1. Technical Field of the Invention
The present invention relates generally to high-speed semiconductor memories. More particularly, and not by way of any limitation, the present invention is directed to compilable memory instances having self-timed clock circuitry for synchronizing a falling edge of a signal immediately derived from an external master clock to a falling edge of a common node signal driven by a selected bank in a multi-bank memory architecture.
2. Description of Related Art
Design re-use has emerged as a key solution for successfully addressing the time-to-market problem in semiconductor IC design. In this paradigm, instead of re-designing every part of every IC chip, engineers can re-use existing designs as much as possible and thus minimize the amount of new circuitry that must be created from scratch. It is commonly accepted in the semiconductor industry that one of the most prevalent and promising methods of design re-use is through what are known as Intellectual Property ("IP") components--pre-implemented, re-usable modules of circuitry that can be quickly inserted and verified to create a single-chip system (system-on-chip or SOC). Such re-usable IP components are typically provided as megacells, cores, macros, embedded memories through generators or memory compilers, et cetera.

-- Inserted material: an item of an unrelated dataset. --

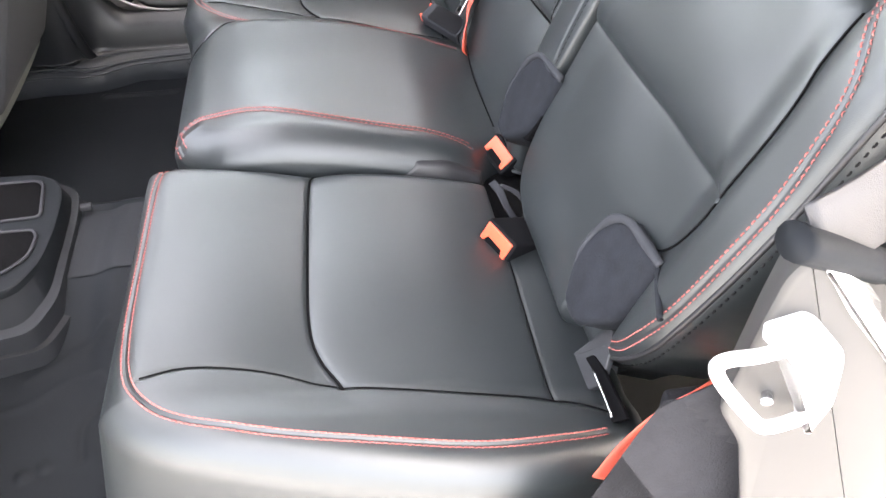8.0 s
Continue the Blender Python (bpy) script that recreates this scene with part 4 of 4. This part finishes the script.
part("striker_edge", strip([(x, 0.714, z) for x, z in curve([(0.222, 0.722), (0.229, 0.690), (0.231, 0.655), (0.230, 0.615), (0.225, 0.580)], 24)], (1.0, -0.35, 0.0), 0.007, 0.0016), STEEL, cover, "bright striker plate edge")
tagged(part("trim_seal", tube([(float(q_lo(z)) - 0.008, 0.728, z) for z in np.linspace(0.25, 1.2, 50)], 0.010, 10), RUBBER), "black rubber door seal", "seal", kind="structure")
tub = thing("sill_rail", (0.42, 0.74, 0.76), "cream painted tub rail under the quarter window", "rail", kind="structure")
part("rail", box((0.60, 0.748, 0.790), (0.70, 0.05, 0.030), bevel=0.006), CREAM, tub)
part("face", box((0.63, 0.728, 0.766), (0.63, 0.010, 0.014), bevel=0.002), CREAM, tub)
part("corner", box((0.275, 0.735, 0.775), (0.065, 0.02, 0.034), (0, 8, 0), 0.006), BUCKLE_GREY, tub)
part("clip", box((0.425, 0.728, 0.800), (0.018, 0.014, 0.012), bevel=0.002), PLASTIC_BLACK, tub)
part("post", box((0.266, 0.752, 1.05), (0.014, 0.03, 0.52), (0, 3, 0), 0.004), CREAM, tub)
# hardtop side with a rounded quarter window
wall = thing("hardtop", (0.6, 0.77, 0.8), "brown lined hardtop with rounded quarter windows", "hardtop", kind="structure")


def hardtop_side(y, name):
    outer = [(0.235, 0.80), (1.30, 0.80), (1.30, 1.32), (0.235, 1.32)]
    hole = rounded([(0.335, 0.838), (1.15, 0.838), (1.15, 1.22), (0.335, 1.22)], 0.07, 8)
    bm = bmesh.new()
    for yy in (y, y + 0.02):
        o = [bm.verts.new((x, yy, z)) for x, z in outer]
        hverts = [bm.verts.new((x, yy, z)) for x, z in hole]
        eds = [bm.edges.new((o[i], o[(i + 1) % 4])) for i in range(4)]
        eds += [bm.edges.new((hverts[i], hverts[(i + 1) % len(hverts)])) for i in range(len(hverts))]
        bmesh.ops.triangle_fill(bm, edges=eds, use_beauty=True)
    bm.verts.ensure_lookup_table()
    n = 4 + len(hole)
    for ring in (range(4), range(4, n)):
        ring = list(ring)
        for i, k in enumerate(ring):
            k2 = ring[(i + 1) % len(ring)]
            bm.faces.new([bm.verts[k], bm.verts[k2], bm.verts[n + k2], bm.verts[n + k]])
    part(name, bm, LINER, wall, smooth=False)
    part("window_rim", tube([(x, y - 0.004, z) for x, z in hole + hole[:1]], 0.008, 8), CREAM, wall)


hardtop_side(0.765, "side_wall")
hardtop_side(-0.785, "side_wall")
part("rear_wall", box((1.31, 0, 0.60), (0.03, 1.56, 0.60), bevel=0.004), LINER, wall)
# roof is out of view; its front edge is placed to shape the light
part("roof_lining", box((0.735, 0, 1.335), (1.21, 1.60, 0.03), bevel=0.004), HEADLINER, wall)
part("roof_lining", box((-0.03, 0, 1.335), (0.30, 1.60, 0.03), bevel=0.004), HEADLINER, wall)
for y in (0.77, -0.77):
    part("roof_rail", box((-0.45, y, 1.325), (2.0, 0.06, 0.05), bevel=0.015), PLASTIC_BLACK, wall)
part("cargo_floor", box((0.86, 0, 0.30), (0.90, 1.46, 0.03), bevel=0.004), CARPET, wall)

# floor tunnel and rubber mat in one sheet
RIDGES = [curve([(-0.446, -0.225), (-0.394, -0.201), (-0.366, -0.185), (-0.340, -0.160)], 12), curve([(-0.480, -0.266), (-0.435, -0.256), (-0.396, -0.235), (-0.350, -0.230)], 12),
          curve([(-0.337, -0.268), (-0.362, -0.299), (-0.356, -0.350)], 8)]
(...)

It is well known that memory is a key technology driver for SOC design. It is also well known that robust performance of memory is pivotal, whether provided in an embedded SOC application or as a stand-alone device. For high speed and high density memories, accordingly, it is desirable that memory access operations are performed without any glitches on the selected wordlines, because such glitches on the wordlines could corrupt data. Further, it is highly desirable for a compiled memory instance to operate with very relaxed requirements on the input clock duty cycle.
One scenario where a wordline (WL) glitch may be encountered is when the falling edge of an external input clock is used to enable the inputting of address information in a multi-bank memory instance, wherein the external clock has a short duty cycle (i.e., short high time). Thus, it is possible that a new address (or an intermediate address if not all predecoders have the same delay) can arrive before the access in a selected memory bank is completed. Consequently, such "early" address signals can glitch the wordline to the new address near the end of the access cycle (which can be a significant problem particularly during a write cycle, where data stored could be corrupted by a false glitch on an unselected WL).
It is therefore highly desirable to have a more or less self-contained timing chain in each bank in a multi-bank memory architecture. Accordingly, a feedback must come from the bank timing chain to a master clock buffer to delay the inputting of the new address and control information into the memory instance until the present memory operation is complete.